We can fit a linear model regressing NSRDB values on the NA-Cordex data to determine if there is an sort of linear relationship between the two values.

mod <- lm( c(nsrdb_order$GHI) ~ c(nacordex_order$rsds))
summary(mod)
## 
## Call:
## lm(formula = c(nsrdb_order$GHI) ~ c(nacordex_order$rsds))
## 
## Residuals:
##      Min       1Q   Median       3Q      Max 
## -131.686   -8.524    2.975   11.907   55.144 
## 
## Coefficients:
##                          Estimate Std. Error t value Pr(>|t|)    
## (Intercept)            -21.833585   0.503292  -43.38   <2e-16 ***
## c(nacordex_order$rsds)   0.952841   0.001848  515.50   <2e-16 ***
## ---
## Signif. codes:  0 '***' 0.001 '**' 0.01 '*' 0.05 '.' 0.1 ' ' 1
## 
## Residual standard error: 16.18 on 7702 degrees of freedom
## Multiple R-squared:  0.9718, Adjusted R-squared:  0.9718 
## F-statistic: 2.657e+05 on 1 and 7702 DF,  p-value: < 2.2e-16
par(mfrow=c(2,2))
plot(mod)

Using the results of the linear model, we can predict get an estimate of NSRDB from the NA-CORDEX variables:

x <- cbind(rep(1, length(nacordex_order$rsds)), nacordex_order$rsds)
nacordex_order$ghi_pred <- c(mod$coefficients %*% t(x))

# Plot the raw difference
diff <- matrix(NA, ncol = 12, nrow = 642)
par(mfrow=c(3,4),
    mar = c(1,1,1,1),
    mai=c(0.35,0.35,0.35,0.6),
    oma = c(0, 0, 2, 0))
for (i in 1:12) {
  diff[,i] <- nsrdb_order[nsrdb_order$Month==i,]$GHI-nacordex_order[nacordex_order$month==month.abb[i],]$ghi_pred
 quilt.plot(x=lon_ord, y=lat_ord,
          z=nsrdb_order[nsrdb_order$Month==i,]$GHI -
            nacordex_order[nacordex_order$month==month.abb[i],]$ghi_pred,
          main = month.abb[i],
 zlim=c(-131.68559, 55.14376)
          )
  mtext("Difference between GHI and predicted", outer = TRUE, cex = 1.5)
 
}

par(mfrow=c(3,4),
    mar = c(1,1,1.8,1),
    mai=c(0.35,0.35,0.35,0.35),
    oma = c(0, 0, 2, 0))
for (i in 1:12) {
  hist(diff[,i], main = month.abb[i], 
       xlab = expression(paste(theta, "-", hat(theta))))
  mtext("Difference histograms", outer = TRUE, cex = 1.5)
 
}

Sacramento, California

We could also consider a single location within California, keeping in mind that the comparison will be between the 4x4km square and the 22kmx22km square at that location.
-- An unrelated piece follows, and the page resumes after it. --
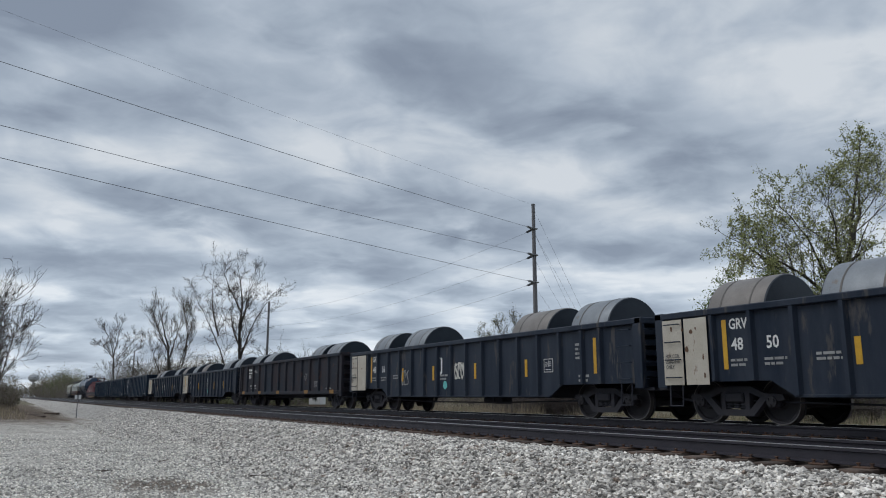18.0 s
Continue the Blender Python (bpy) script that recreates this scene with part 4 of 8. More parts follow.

sac_all_years <- ca_df_rsds_nacordex_monthly[ca_df_rsds_nacordex_monthly$lon == sac_loc[1],]
sac_mat <- matrix(sac_all_years$rsds, ncol= 12, byrow=TRUE)
matplot(t(sac_mat), type = "l", main = "RSDS in Sacramento: 1998-2010",
        ylab= "rsds", xlab = "Month", col = viridis::inferno(13),
        lwd = 2)

Across all years in California, the solar radiation in Sacramento seems to be fairly similar across years. Though we might not see the drastic changes in this time period as it is 12 years of data for one spot.